** START **

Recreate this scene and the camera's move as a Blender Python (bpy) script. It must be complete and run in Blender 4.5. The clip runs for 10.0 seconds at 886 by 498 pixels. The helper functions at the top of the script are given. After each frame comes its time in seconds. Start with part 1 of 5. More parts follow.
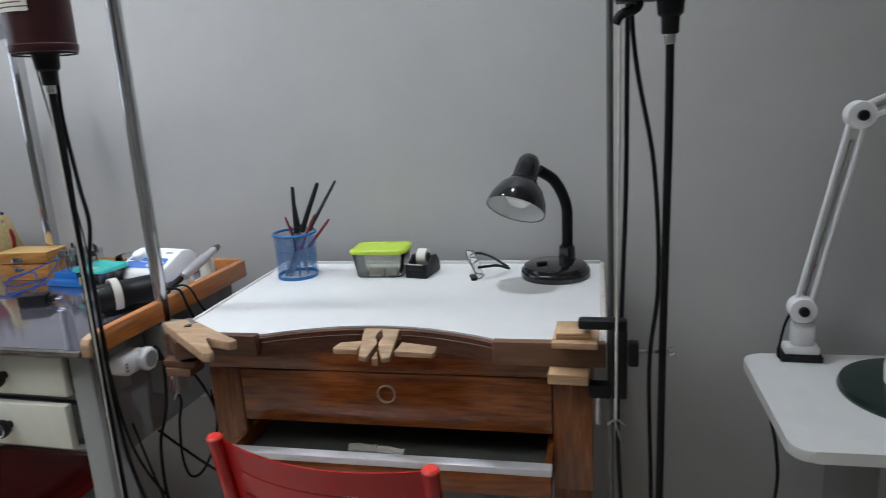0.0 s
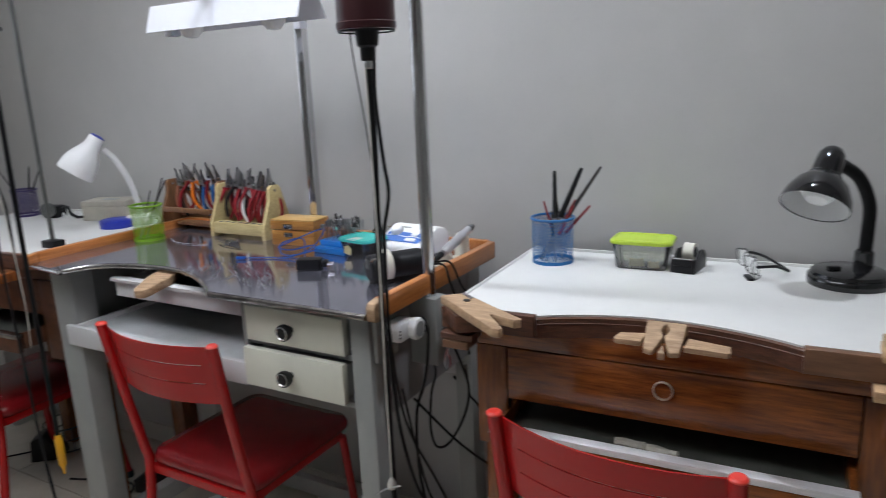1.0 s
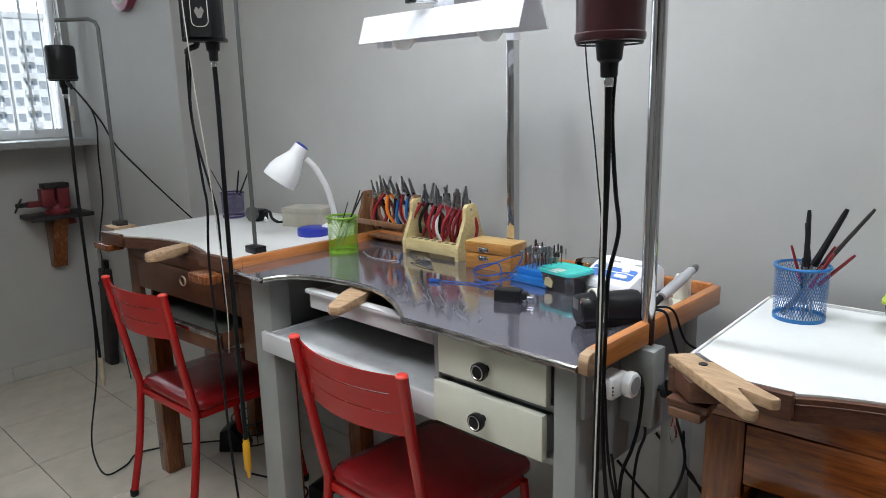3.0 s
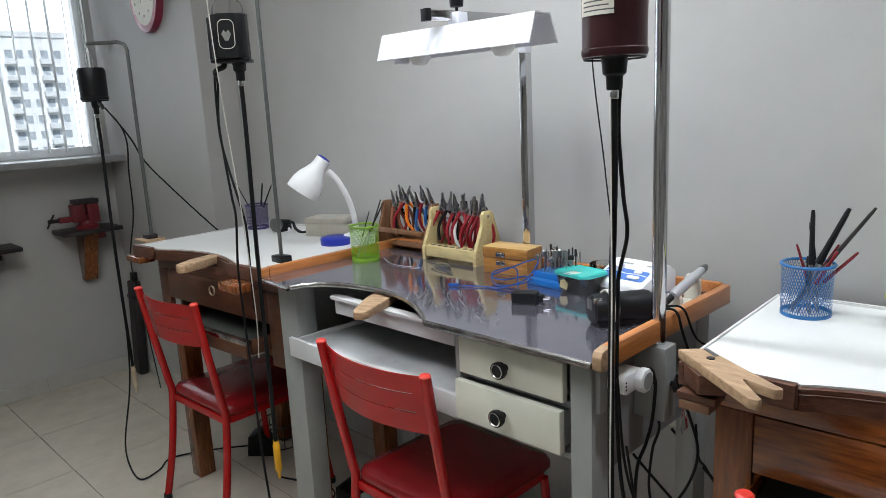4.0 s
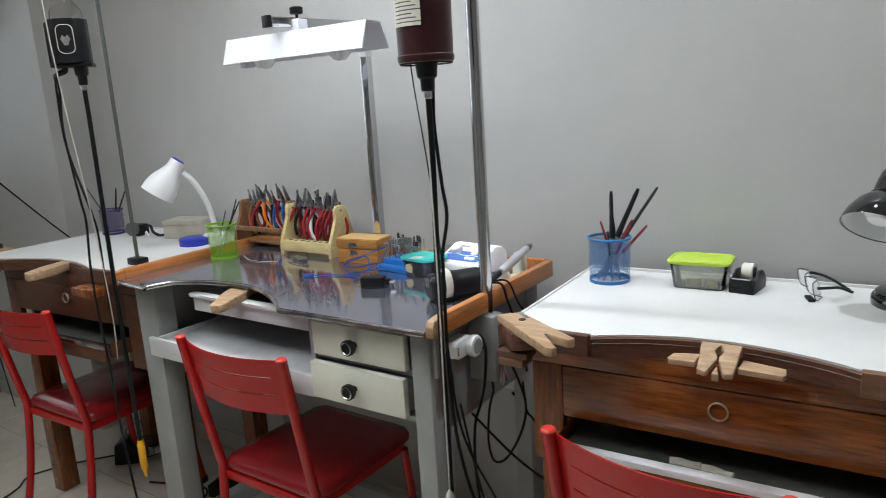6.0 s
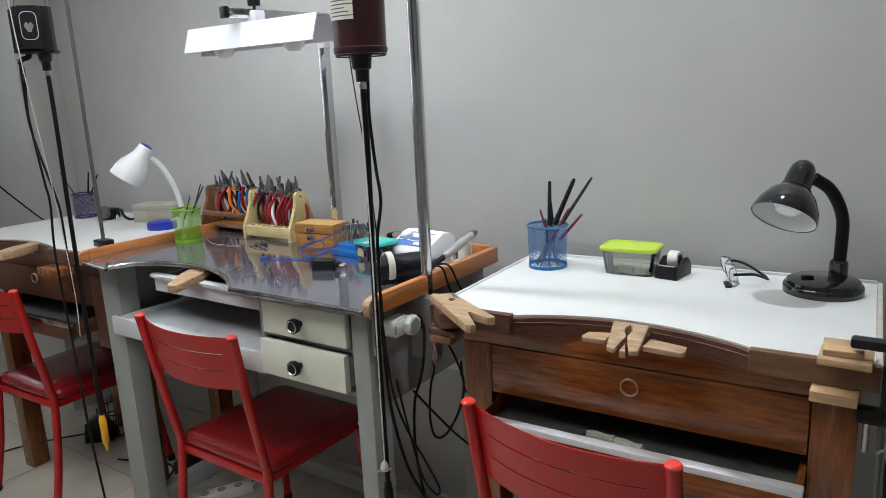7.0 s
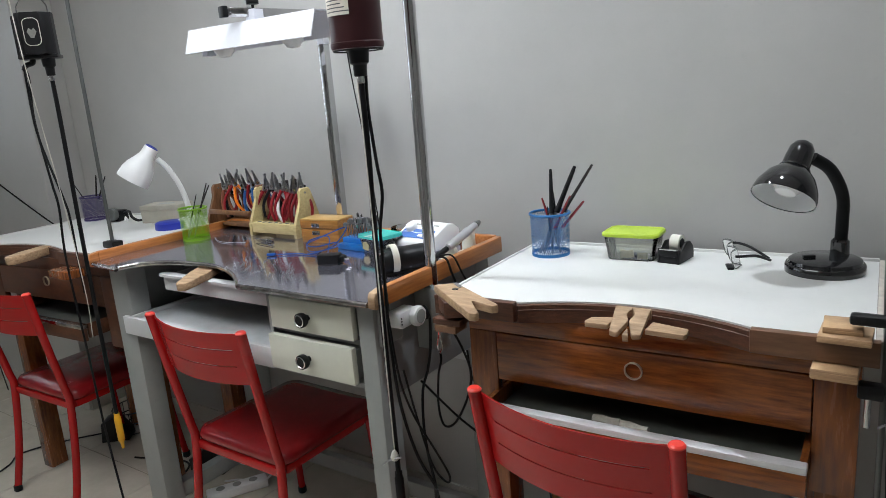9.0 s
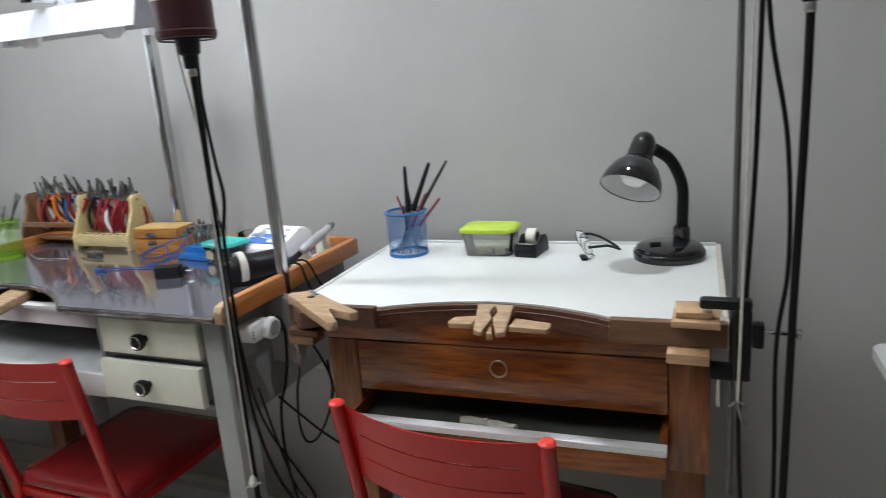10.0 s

** END **

EXERCISE TASK: Repeat the full listing above exactly, with no pictures in the copy.

EXERCISE OUTPUT:
Recreate this scene and the camera's move as a Blender Python (bpy) script. It must be complete and run in Blender 4.5. The clip runs for 10.0 seconds at 886 by 498 pixels. The helper functions at the top of the script are given. After each frame comes its time in seconds. Start with part 1 of 5. More parts follow.
0.0 s
1.0 s
3.0 s
4.0 s
6.0 s
7.0 s
9.0 s
10.0 s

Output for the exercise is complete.